INPUT RECORDS:
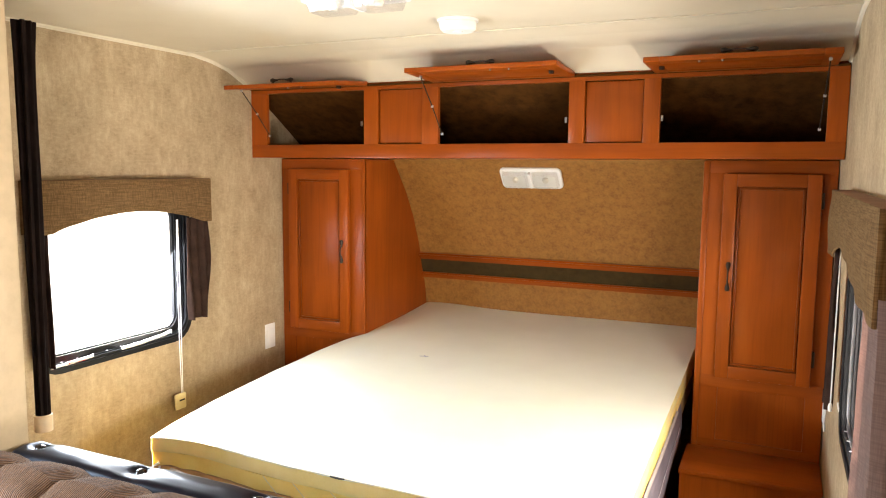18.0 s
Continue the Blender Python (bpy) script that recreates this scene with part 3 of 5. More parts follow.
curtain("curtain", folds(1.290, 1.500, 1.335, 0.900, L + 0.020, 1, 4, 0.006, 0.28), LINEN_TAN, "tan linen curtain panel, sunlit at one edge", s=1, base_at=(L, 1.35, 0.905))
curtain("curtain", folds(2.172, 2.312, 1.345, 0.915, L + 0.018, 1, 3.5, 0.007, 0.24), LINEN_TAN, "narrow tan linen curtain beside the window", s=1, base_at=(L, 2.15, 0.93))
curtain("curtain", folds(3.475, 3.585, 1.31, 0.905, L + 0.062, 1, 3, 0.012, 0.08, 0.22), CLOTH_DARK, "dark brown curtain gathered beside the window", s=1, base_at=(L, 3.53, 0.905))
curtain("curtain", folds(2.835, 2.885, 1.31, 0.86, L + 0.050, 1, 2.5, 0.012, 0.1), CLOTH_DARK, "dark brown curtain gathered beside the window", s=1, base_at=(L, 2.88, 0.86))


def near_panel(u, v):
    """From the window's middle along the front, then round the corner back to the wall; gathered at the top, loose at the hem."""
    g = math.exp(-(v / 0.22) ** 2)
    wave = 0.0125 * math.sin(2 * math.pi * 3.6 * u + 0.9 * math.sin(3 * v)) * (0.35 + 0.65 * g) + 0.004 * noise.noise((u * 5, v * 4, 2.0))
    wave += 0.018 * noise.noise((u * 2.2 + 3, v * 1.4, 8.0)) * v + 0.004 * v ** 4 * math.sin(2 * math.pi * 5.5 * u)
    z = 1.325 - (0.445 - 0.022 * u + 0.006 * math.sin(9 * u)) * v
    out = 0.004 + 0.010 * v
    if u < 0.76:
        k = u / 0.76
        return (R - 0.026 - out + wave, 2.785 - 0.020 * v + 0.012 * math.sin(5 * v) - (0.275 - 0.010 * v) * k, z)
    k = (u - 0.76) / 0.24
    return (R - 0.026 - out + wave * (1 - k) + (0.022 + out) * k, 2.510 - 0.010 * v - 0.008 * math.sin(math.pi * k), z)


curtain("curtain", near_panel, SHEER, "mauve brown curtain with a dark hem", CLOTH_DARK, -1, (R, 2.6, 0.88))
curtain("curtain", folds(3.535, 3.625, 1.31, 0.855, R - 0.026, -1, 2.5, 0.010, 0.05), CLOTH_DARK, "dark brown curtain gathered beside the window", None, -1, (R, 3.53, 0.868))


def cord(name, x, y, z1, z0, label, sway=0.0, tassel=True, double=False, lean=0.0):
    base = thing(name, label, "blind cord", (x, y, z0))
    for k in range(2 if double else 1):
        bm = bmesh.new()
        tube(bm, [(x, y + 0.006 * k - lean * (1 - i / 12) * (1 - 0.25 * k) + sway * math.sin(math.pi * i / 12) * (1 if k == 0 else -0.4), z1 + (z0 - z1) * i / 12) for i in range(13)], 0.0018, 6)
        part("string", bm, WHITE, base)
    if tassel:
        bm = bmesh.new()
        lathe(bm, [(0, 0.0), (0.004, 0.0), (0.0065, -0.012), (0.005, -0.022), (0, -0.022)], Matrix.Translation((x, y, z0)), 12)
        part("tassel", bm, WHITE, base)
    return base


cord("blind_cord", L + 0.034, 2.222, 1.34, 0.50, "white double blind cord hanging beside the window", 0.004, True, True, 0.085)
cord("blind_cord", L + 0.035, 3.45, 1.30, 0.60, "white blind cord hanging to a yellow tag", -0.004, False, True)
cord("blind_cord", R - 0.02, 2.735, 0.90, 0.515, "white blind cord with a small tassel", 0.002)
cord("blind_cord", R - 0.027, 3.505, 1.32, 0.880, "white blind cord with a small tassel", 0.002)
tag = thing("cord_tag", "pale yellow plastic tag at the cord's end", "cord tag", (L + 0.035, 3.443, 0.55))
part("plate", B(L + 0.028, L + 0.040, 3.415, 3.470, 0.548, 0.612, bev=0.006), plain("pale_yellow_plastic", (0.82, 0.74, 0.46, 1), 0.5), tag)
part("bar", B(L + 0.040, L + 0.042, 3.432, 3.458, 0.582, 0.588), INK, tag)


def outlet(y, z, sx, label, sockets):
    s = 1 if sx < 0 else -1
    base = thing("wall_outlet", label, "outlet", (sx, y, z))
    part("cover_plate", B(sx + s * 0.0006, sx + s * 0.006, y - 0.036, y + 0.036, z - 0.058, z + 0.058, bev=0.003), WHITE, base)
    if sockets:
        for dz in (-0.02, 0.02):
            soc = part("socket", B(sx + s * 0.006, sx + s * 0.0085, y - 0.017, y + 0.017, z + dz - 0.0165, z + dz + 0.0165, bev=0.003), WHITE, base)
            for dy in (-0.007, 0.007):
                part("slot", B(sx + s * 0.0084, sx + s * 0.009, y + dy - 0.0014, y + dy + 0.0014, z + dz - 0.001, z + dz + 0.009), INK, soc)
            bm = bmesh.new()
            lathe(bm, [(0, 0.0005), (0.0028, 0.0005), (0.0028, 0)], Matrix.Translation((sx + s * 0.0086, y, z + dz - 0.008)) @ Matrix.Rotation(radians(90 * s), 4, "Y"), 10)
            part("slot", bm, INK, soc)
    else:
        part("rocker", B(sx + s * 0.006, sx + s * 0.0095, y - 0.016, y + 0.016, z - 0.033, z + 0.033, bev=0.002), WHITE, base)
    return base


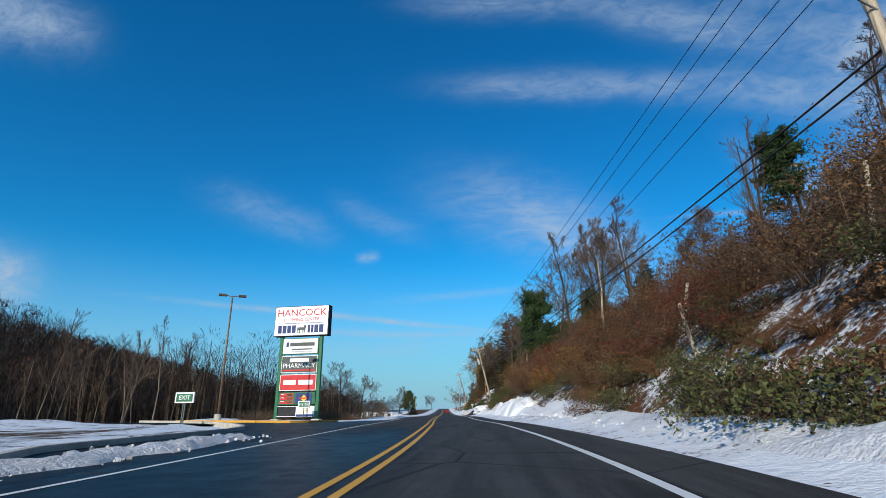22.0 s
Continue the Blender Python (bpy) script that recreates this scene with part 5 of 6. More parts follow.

WHAT THE TASK REQUIRES: Pictures excluded, quote all the data above exactly.

PROBLEM SOLUTION:
18.0 s
Continue the Blender Python (bpy) script that recreates this scene with part 3 of 5. More parts follow.
curtain("curtain", folds(1.290, 1.500, 1.335, 0.900, L + 0.020, 1, 4, 0.006, 0.28), LINEN_TAN, "tan linen curtain panel, sunlit at one edge", s=1, base_at=(L, 1.35, 0.905))
curtain("curtain", folds(2.172, 2.312, 1.345, 0.915, L + 0.018, 1, 3.5, 0.007, 0.24), LINEN_TAN, "narrow tan linen curtain beside the window", s=1, base_at=(L, 2.15, 0.93))
curtain("curtain", folds(3.475, 3.585, 1.31, 0.905, L + 0.062, 1, 3, 0.012, 0.08, 0.22), CLOTH_DARK, "dark brown curtain gathered beside the window", s=1, base_at=(L, 3.53, 0.905))
curtain("curtain", folds(2.835, 2.885, 1.31, 0.86, L + 0.050, 1, 2.5, 0.012, 0.1), CLOTH_DARK, "dark brown curtain gathered beside the window", s=1, base_at=(L, 2.88, 0.86))


def near_panel(u, v):
    """From the window's middle along the front, then round the corner back to the wall; gathered at the top, loose at the hem."""
    g = math.exp(-(v / 0.22) ** 2)
    wave = 0.0125 * math.sin(2 * math.pi * 3.6 * u + 0.9 * math.sin(3 * v)) * (0.35 + 0.65 * g) + 0.004 * noise.noise((u * 5, v * 4, 2.0))
    wave += 0.018 * noise.noise((u * 2.2 + 3, v * 1.4, 8.0)) * v + 0.004 * v ** 4 * math.sin(2 * math.pi * 5.5 * u)
    z = 1.325 - (0.445 - 0.022 * u + 0.006 * math.sin(9 * u)) * v
    out = 0.004 + 0.010 * v
    if u < 0.76:
        k = u / 0.76
        return (R - 0.026 - out + wave, 2.785 - 0.020 * v + 0.012 * math.sin(5 * v) - (0.275 - 0.010 * v) * k, z)
    k = (u - 0.76) / 0.24
    return (R - 0.026 - out + wave * (1 - k) + (0.022 + out) * k, 2.510 - 0.010 * v - 0.008 * math.sin(math.pi * k), z)


curtain("curtain", near_panel, SHEER, "mauve brown curtain with a dark hem", CLOTH_DARK, -1, (R, 2.6, 0.88))
curtain("curtain", folds(3.535, 3.625, 1.31, 0.855, R - 0.026, -1, 2.5, 0.010, 0.05), CLOTH_DARK, "dark brown curtain gathered beside the window", None, -1, (R, 3.53, 0.868))


def cord(name, x, y, z1, z0, label, sway=0.0, tassel=True, double=False, lean=0.0):
    base = thing(name, label, "blind cord", (x, y, z0))
    for k in range(2 if double else 1):
        bm = bmesh.new()
        tube(bm, [(x, y + 0.006 * k - lean * (1 - i / 12) * (1 - 0.25 * k) + sway * math.sin(math.pi * i / 12) * (1 if k == 0 else -0.4), z1 + (z0 - z1) * i / 12) for i in range(13)], 0.0018, 6)
        part("string", bm, WHITE, base)
    if tassel:
        bm = bmesh.new()
        lathe(bm, [(0, 0.0), (0.004, 0.0), (0.0065, -0.012), (0.005, -0.022), (0, -0.022)], Matrix.Translation((x, y, z0)), 12)
        part("tassel", bm, WHITE, base)
    return base


cord("blind_cord", L + 0.034, 2.222, 1.34, 0.50, "white double blind cord hanging beside the window", 0.004, True, True, 0.085)
cord("blind_cord", L + 0.035, 3.45, 1.30, 0.60, "white blind cord hanging to a yellow tag", -0.004, False, True)
cord("blind_cord", R - 0.02, 2.735, 0.90, 0.515, "white blind cord with a small tassel", 0.002)
cord("blind_cord", R - 0.027, 3.505, 1.32, 0.880, "white blind cord with a small tassel", 0.002)
tag = thing("cord_tag", "pale yellow plastic tag at the cord's end", "cord tag", (L + 0.035, 3.443, 0.55))
part("plate", B(L + 0.028, L + 0.040, 3.415, 3.470, 0.548, 0.612, bev=0.006), plain("pale_yellow_plastic", (0.82, 0.74, 0.46, 1), 0.5), tag)
part("bar", B(L + 0.040, L + 0.042, 3.432, 3.458, 0.582, 0.588), INK, tag)


def outlet(y, z, sx, label, sockets):
    s = 1 if sx < 0 else -1
    base = thing("wall_outlet", label, "outlet", (sx, y, z))
    part("cover_plate", B(sx + s * 0.0006, sx + s * 0.006, y - 0.036, y + 0.036, z - 0.058, z + 0.058, bev=0.003), WHITE, base)
    if sockets:
        for dz in (-0.02, 0.02):
            soc = part("socket", B(sx + s * 0.006, sx + s * 0.0085, y - 0.017, y + 0.017, z + dz - 0.0165, z + dz + 0.0165, bev=0.003), WHITE, base)
            for dy in (-0.007, 0.007):
                part("slot", B(sx + s * 0.0084, sx + s * 0.009, y + dy - 0.0014, y + dy + 0.0014, z + dz - 0.001, z + dz + 0.009), INK, soc)
            bm = bmesh.new()
            lathe(bm, [(0, 0.0005), (0.0028, 0.0005), (0.0028, 0)], Matrix.Translation((sx + s * 0.0086, y, z + dz - 0.008)) @ Matrix.Rotation(radians(90 * s), 4, "Y"), 10)
            part("slot", bm, INK, soc)
    else:
        part("rocker", B(sx + s * 0.006, sx + s * 0.0095, y - 0.016, y + 0.016, z - 0.033, z + 0.033, bev=0.002), WHITE, base)
    return base


22.0 s
Continue the Blender Python (bpy) script that recreates this scene with part 5 of 6. More parts follow.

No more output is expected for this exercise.